» **Goal**: Please write the listing below out again exactly, leaving every picture behind.
---
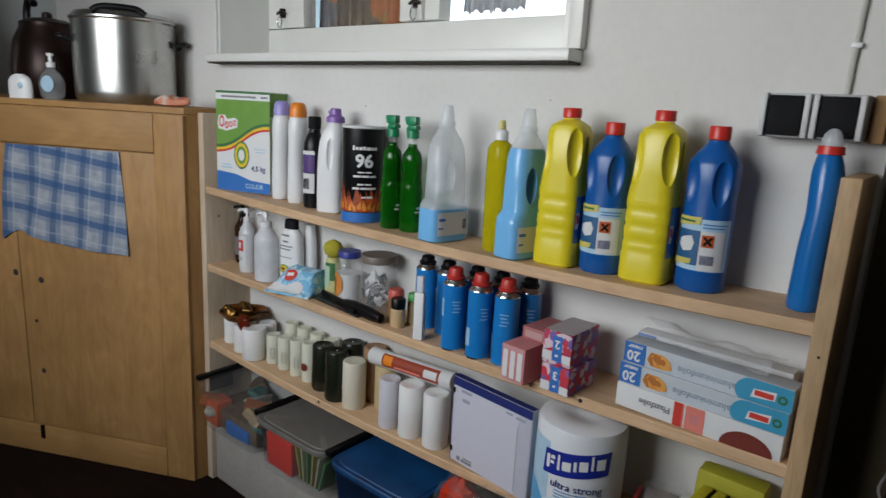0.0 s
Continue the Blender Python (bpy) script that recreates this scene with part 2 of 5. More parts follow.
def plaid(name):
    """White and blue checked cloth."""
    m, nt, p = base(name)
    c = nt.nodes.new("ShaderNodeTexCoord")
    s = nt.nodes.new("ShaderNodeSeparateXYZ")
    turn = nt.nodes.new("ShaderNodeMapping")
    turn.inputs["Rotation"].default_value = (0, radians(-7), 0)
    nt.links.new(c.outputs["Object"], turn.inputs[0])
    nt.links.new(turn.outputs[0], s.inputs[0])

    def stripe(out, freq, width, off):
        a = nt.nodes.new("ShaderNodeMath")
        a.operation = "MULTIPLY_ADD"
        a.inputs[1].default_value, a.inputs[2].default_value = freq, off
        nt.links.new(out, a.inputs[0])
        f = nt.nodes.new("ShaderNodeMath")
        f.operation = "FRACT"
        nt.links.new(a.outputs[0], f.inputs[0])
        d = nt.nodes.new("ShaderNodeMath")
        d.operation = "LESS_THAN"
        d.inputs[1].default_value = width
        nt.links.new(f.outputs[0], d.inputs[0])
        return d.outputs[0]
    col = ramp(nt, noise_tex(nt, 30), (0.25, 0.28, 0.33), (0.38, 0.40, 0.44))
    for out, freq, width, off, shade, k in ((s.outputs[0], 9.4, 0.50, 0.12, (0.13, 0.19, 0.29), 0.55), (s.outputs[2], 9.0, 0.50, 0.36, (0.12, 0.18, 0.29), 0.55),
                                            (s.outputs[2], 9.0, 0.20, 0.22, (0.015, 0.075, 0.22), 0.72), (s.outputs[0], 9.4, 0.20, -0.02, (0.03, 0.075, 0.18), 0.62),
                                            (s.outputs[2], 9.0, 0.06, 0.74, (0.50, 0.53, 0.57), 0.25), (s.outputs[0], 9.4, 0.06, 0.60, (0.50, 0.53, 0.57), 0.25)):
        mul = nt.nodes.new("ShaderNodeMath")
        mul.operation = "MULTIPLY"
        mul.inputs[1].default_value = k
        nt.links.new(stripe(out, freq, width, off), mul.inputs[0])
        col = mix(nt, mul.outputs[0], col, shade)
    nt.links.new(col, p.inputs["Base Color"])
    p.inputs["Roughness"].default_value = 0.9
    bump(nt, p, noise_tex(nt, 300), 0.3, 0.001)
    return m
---
» **Expected output**:
0.0 s
Continue the Blender Python (bpy) script that recreates this scene with part 2 of 5. More parts follow.
def plaid(name):
    """White and blue checked cloth."""
    m, nt, p = base(name)
    c = nt.nodes.new("ShaderNodeTexCoord")
    s = nt.nodes.new("ShaderNodeSeparateXYZ")
    turn = nt.nodes.new("ShaderNodeMapping")
    turn.inputs["Rotation"].default_value = (0, radians(-7), 0)
    nt.links.new(c.outputs["Object"], turn.inputs[0])
    nt.links.new(turn.outputs[0], s.inputs[0])

    def stripe(out, freq, width, off):
        a = nt.nodes.new("ShaderNodeMath")
        a.operation = "MULTIPLY_ADD"
        a.inputs[1].default_value, a.inputs[2].default_value = freq, off
        nt.links.new(out, a.inputs[0])
        f = nt.nodes.new("ShaderNodeMath")
        f.operation = "FRACT"
        nt.links.new(a.outputs[0], f.inputs[0])
        d = nt.nodes.new("ShaderNodeMath")
        d.operation = "LESS_THAN"
        d.inputs[1].default_value = width
        nt.links.new(f.outputs[0], d.inputs[0])
        return d.outputs[0]
    col = ramp(nt, noise_tex(nt, 30), (0.25, 0.28, 0.33), (0.38, 0.40, 0.44))
    for out, freq, width, off, shade, k in ((s.outputs[0], 9.4, 0.50, 0.12, (0.13, 0.19, 0.29), 0.55), (s.outputs[2], 9.0, 0.50, 0.36, (0.12, 0.18, 0.29), 0.55),
                                            (s.outputs[2], 9.0, 0.20, 0.22, (0.015, 0.075, 0.22), 0.72), (s.outputs[0], 9.4, 0.20, -0.02, (0.03, 0.075, 0.18), 0.62),
                                            (s.outputs[2], 9.0, 0.06, 0.74, (0.50, 0.53, 0.57), 0.25), (s.outputs[0], 9.4, 0.06, 0.60, (0.50, 0.53, 0.57), 0.25)):
        mul = nt.nodes.new("ShaderNodeMath")
        mul.operation = "MULTIPLY"
        mul.inputs[1].default_value = k
        nt.links.new(stripe(out, freq, width, off), mul.inputs[0])
        col = mix(nt, mul.outputs[0], col, shade)
    nt.links.new(col, p.inputs["Base Color"])
    p.inputs["Roughness"].default_value = 0.9
    bump(nt, p, noise_tex(nt, 300), 0.3, 0.001)
    return m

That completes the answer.